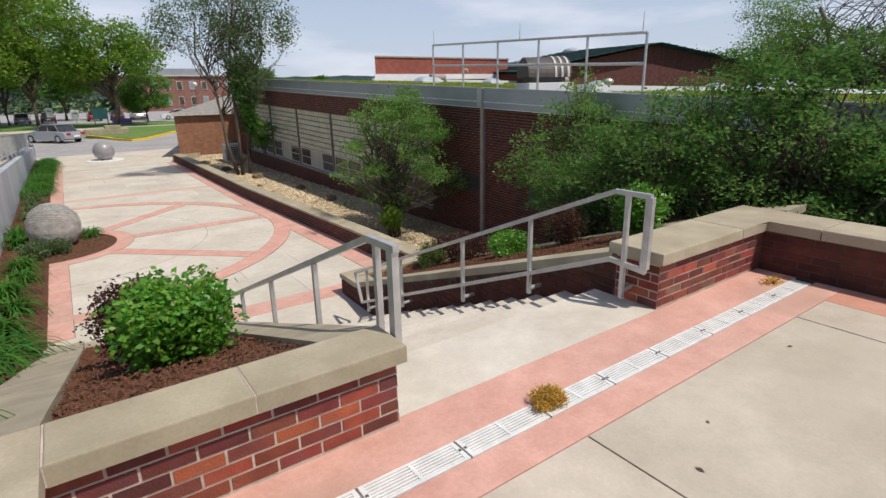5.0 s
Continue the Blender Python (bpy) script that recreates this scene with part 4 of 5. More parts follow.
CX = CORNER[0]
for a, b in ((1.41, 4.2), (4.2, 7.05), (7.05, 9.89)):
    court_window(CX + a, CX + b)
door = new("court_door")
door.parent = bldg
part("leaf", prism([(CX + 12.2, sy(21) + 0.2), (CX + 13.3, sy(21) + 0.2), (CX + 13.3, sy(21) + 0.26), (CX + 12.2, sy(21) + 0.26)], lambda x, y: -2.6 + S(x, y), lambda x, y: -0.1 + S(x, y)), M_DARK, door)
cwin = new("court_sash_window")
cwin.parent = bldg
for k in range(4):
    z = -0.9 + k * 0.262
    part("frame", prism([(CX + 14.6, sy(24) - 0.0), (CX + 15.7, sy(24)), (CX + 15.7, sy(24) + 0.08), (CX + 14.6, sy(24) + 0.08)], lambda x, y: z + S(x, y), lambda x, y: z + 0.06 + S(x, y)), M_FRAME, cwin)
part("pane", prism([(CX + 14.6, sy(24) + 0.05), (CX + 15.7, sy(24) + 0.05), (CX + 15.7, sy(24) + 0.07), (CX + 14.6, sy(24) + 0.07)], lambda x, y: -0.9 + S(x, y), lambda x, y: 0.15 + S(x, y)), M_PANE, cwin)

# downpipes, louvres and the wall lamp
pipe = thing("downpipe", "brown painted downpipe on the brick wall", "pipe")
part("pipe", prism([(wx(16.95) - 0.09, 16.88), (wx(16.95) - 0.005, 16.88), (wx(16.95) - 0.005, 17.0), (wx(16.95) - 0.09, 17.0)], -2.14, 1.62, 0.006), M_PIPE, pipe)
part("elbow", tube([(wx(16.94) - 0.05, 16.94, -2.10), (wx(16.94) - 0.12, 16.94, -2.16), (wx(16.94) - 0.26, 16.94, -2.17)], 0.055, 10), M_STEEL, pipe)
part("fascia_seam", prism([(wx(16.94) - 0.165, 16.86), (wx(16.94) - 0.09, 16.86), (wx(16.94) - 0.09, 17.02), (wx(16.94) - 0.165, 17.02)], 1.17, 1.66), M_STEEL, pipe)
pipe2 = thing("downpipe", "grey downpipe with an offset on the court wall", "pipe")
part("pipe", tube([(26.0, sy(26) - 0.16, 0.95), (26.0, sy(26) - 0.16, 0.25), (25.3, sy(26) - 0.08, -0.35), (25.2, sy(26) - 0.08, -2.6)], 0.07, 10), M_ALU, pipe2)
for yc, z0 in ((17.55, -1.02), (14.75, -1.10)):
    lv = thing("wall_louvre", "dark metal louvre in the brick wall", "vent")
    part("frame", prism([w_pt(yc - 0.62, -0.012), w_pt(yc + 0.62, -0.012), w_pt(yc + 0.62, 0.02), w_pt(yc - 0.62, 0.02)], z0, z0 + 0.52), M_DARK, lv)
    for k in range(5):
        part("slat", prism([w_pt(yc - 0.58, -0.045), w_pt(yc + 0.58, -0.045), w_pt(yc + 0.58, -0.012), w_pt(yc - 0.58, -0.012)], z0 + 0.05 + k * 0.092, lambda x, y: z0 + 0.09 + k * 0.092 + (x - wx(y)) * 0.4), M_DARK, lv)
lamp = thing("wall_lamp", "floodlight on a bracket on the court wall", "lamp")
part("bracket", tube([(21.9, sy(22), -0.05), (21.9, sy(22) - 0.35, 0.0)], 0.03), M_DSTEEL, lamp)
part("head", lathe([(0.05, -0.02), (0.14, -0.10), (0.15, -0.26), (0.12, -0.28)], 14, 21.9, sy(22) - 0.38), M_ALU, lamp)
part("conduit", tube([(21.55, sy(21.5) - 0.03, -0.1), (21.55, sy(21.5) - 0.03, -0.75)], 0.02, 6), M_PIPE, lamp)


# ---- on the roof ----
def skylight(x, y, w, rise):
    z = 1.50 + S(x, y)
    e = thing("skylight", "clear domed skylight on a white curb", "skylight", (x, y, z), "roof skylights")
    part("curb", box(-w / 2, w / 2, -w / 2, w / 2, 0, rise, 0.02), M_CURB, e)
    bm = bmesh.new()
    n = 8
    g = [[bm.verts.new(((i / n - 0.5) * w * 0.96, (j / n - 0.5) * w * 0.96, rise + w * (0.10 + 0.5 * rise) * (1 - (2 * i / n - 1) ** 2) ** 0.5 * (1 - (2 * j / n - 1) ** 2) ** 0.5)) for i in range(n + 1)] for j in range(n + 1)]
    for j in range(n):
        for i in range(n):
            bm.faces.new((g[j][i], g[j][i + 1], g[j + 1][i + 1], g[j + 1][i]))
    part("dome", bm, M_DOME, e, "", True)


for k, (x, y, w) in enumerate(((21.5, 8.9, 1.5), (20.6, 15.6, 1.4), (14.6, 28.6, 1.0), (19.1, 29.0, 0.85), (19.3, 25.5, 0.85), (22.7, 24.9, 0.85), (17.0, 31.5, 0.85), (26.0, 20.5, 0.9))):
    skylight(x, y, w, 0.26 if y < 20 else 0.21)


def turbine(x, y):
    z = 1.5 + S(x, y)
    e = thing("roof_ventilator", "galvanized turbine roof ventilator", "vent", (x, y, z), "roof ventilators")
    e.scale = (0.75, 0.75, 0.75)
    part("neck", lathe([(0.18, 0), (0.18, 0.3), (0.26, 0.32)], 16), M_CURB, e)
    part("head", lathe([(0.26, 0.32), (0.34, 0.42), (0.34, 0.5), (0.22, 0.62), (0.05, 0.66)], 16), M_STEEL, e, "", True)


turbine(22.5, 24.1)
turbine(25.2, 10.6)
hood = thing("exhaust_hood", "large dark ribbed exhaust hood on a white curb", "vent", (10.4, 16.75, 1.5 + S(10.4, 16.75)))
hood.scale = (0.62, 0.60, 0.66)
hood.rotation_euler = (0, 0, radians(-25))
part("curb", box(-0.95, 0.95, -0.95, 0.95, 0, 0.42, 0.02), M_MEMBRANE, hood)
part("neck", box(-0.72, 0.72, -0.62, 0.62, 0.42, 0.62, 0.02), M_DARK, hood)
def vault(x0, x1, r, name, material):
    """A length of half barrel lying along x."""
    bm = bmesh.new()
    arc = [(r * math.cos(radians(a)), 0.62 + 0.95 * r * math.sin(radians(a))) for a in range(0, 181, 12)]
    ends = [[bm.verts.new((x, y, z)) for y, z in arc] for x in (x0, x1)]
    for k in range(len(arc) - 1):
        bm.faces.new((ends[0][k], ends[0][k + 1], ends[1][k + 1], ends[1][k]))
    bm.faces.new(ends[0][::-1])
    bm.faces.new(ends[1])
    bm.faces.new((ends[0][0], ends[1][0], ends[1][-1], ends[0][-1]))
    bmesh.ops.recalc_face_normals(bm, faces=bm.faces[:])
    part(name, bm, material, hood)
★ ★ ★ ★
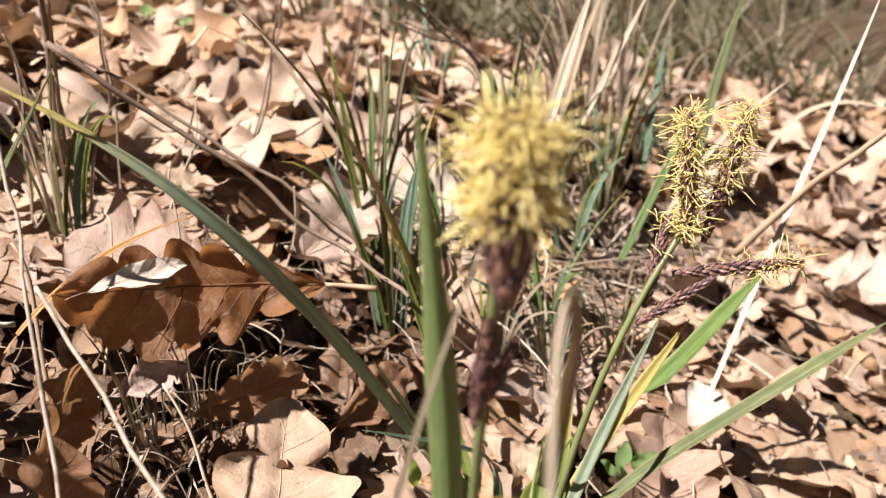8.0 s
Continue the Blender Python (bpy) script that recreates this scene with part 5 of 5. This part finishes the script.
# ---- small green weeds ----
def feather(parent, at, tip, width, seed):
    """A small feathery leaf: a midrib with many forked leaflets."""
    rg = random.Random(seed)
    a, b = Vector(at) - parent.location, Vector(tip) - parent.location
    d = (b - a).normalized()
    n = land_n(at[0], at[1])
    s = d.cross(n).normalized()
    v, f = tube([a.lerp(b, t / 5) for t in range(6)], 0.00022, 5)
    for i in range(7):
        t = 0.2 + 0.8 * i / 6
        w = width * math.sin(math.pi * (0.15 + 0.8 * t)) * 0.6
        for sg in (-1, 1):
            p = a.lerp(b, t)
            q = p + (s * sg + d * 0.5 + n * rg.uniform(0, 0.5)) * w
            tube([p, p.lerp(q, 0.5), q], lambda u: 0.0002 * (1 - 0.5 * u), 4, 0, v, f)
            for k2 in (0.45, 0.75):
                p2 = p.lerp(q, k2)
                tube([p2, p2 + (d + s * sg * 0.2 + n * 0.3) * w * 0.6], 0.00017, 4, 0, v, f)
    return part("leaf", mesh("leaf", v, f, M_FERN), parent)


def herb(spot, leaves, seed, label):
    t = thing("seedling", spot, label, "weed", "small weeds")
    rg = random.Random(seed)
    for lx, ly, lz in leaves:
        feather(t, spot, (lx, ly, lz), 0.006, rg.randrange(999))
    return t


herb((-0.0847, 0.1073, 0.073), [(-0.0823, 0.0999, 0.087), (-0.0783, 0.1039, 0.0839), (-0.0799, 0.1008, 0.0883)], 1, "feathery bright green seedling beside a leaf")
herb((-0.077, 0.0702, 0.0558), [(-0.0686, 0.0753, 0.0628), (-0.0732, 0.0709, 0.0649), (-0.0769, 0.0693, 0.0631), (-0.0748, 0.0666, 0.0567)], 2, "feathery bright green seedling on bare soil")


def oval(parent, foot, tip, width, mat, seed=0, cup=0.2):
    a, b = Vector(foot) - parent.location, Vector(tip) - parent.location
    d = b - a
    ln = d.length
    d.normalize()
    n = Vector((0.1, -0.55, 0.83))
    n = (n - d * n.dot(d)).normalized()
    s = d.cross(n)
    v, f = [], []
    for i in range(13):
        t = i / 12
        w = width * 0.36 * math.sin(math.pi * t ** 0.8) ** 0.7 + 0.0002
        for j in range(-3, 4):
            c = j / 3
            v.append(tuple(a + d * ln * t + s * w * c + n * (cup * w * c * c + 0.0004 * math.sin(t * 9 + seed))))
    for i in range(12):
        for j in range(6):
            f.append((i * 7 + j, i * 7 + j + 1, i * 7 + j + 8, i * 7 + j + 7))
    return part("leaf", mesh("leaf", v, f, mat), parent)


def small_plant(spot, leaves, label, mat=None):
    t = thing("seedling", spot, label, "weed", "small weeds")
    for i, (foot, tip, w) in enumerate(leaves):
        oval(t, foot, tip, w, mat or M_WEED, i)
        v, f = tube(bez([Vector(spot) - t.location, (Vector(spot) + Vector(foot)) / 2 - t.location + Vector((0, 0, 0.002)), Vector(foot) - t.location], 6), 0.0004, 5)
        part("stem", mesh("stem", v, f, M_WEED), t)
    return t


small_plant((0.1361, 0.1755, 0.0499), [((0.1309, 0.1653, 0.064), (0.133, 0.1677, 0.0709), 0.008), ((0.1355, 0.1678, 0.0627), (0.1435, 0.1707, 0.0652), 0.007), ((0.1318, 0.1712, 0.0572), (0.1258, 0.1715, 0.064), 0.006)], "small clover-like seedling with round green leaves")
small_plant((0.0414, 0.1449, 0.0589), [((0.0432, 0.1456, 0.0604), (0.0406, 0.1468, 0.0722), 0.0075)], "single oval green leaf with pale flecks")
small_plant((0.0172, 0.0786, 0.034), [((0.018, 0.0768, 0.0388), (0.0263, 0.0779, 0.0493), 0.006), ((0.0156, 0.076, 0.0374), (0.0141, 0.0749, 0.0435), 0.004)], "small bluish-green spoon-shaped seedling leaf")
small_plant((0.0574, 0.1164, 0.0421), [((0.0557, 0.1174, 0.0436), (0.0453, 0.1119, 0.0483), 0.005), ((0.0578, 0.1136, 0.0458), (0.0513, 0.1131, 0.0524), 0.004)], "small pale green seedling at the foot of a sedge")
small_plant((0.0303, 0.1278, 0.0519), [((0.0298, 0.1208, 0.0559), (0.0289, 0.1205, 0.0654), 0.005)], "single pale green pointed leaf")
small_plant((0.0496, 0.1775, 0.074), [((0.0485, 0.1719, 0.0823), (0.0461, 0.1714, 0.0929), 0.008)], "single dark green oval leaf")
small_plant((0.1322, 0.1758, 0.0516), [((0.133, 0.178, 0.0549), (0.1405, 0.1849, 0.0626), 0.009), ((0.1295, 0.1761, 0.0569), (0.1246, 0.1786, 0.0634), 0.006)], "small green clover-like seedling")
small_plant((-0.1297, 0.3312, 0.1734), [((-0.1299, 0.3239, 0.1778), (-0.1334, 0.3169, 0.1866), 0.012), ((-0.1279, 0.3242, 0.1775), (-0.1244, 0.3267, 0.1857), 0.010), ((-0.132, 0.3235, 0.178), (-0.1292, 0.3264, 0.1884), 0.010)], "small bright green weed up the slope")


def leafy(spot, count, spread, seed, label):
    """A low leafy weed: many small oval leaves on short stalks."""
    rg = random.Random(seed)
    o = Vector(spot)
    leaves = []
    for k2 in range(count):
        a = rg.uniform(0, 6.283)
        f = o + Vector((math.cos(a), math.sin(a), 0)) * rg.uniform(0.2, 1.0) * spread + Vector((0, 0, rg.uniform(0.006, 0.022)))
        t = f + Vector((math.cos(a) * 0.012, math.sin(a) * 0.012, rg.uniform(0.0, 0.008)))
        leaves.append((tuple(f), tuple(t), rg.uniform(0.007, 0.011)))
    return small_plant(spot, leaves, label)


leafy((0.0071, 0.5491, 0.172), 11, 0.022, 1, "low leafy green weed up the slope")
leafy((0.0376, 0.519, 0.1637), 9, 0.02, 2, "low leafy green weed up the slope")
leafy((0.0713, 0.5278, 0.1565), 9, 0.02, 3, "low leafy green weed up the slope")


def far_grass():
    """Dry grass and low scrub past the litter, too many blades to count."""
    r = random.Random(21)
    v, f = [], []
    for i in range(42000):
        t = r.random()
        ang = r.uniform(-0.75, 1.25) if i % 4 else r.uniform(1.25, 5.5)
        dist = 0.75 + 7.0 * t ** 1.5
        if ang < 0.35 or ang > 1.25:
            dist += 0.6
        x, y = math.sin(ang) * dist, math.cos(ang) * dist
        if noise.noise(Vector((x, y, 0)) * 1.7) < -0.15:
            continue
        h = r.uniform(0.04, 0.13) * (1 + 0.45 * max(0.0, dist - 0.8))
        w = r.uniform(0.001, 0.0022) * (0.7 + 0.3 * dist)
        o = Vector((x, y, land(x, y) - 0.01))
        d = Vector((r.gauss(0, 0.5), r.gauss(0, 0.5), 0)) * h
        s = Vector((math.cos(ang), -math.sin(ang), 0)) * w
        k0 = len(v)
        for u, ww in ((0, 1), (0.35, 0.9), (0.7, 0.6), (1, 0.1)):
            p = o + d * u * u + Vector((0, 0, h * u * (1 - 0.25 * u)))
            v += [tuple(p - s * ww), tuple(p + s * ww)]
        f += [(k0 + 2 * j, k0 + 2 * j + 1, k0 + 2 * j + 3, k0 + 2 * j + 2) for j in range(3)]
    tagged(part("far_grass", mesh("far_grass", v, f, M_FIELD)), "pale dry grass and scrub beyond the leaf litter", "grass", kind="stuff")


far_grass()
★ ★ ★ ★
What needs to be done: Take every line from the data above that holds "script" and copy it out.

Solution to the problem:
Continue the Blender Python (bpy) script that recreates this scene with part 4 of 5. More parts follow.
Continue the Blender Python (bpy) script that recreates this scene with part 5 of 5. This part finishes the script.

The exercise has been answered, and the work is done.